養子縁組の制度は、血縁関係が無い者同士に親子関係を作る制度で、古くから認められています。養親と養子間には実の親子関係と同様の相続が発生しますので、相続手続きに際しては養子の存在の有無も重要なチェックポイントです。

普通養子縁組の場合、戸籍を見れば養子縁組をした旨の記載がありますので、比較的判断しやすくなっています。養親、養子とも夫婦であるため、養親の戸籍に在籍することができなくても、養子、養親それぞれの戸籍に養子縁組した旨の記載がされます。

一方、特別養子縁組の場合は戸籍上、一見して養子であることが分かりにくいようになっています。

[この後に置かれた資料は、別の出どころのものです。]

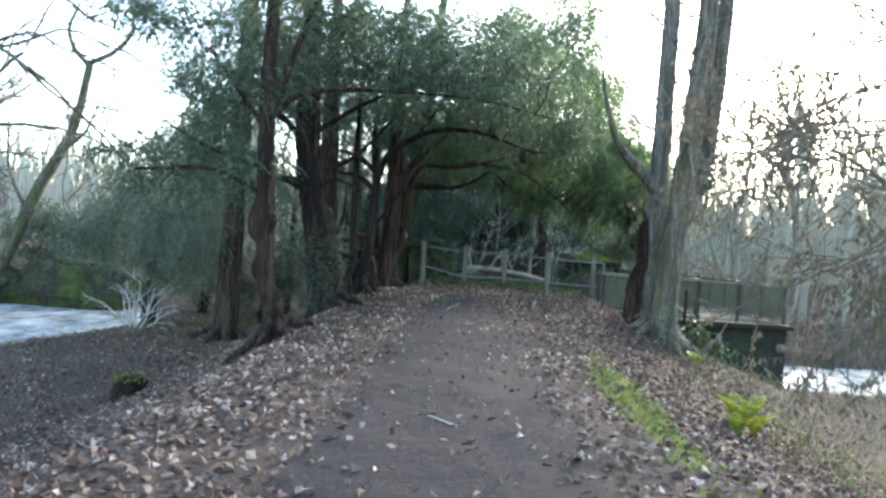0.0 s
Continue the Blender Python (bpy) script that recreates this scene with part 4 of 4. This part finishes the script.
def bank_alder():
    root = thing("bank_alder", (-9.3, 9.6, gz(-9.3, 9.6)), "bare dark bank tree with crooked hanging branches", "tree")
    trunk_part(root, [(0, 0, -.3, .26), (.1, 0, 2, .2), (.3, .1, 5, .15), (.4, .2, 9, .05)], BARK_GREY, 12, .08)
    for s, w, L in (((.2, 0, 5.2), (1, .2, .25), 3.6), ((.3, .1, 6.0), (1, -.1, .1), 3.8), ((.3, .1, 6.8), (1, .5, .1), 4.0), ((.2, 0, 4.4), (.9, .5, .2), 3.0), ((.3, .1, 7.4), (1, .2, .1), 3.6)):
        wood = Bag()
        fork_out(wood, s, w, L, .055, 3, .7, -.12, None, (3, 4), .3)
        wood.make("branch", TWIG_DARK, root)


bank_alder()


def bare_tree(name, x, y, h, lean, material, label, levels=3, r=.16):
    root = thing(name, (x, y, gz(x, y)), label, "tree")
    b = Bag()
    line = limb_line((0, 0, -.3), (lean[0], lean[1], h), .0, .16, 12)
    rad = np.linspace(r, r * .3, 12)
    tube(b, line, rad, 10, .06)
    b.make("trunk", material, root)
    for k in range(11):
        b = Bag()
        u = .35 + .65 * (k + rng.uniform(0, .8)) / 11
        fork_out(b, along(line, u), rand_dirs(1)[0] * np.array([1, 1, .3]) + np.array([0, 0, .5]), h * rng.uniform(.2, .38) * (1.3 - .6 * u), r * .42 * (1.2 - u * .7), levels - 1, .6, .2)
        b.make("branch", material, root)
    return root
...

その理由は特別養子制度の趣旨からして実の子供として養育するべきであるから、特別養子であることを知られたくない人が多いからです。特別養子の戸籍の身分事項欄には「◯年◯月◯日民法817条の2による裁判確定」と記載がされるだけです。特別養子という表現は出てきません。父母の欄には養親の氏名が記載され続柄も実子と同じように記載されます。ではなぜ「◯年◯月◯日民法817条の2による裁判確定」という記載をするのでしょうか。これは養子自身の出自を知る権利や実親の近親者との近親婚の防止に配慮する必要があるからです。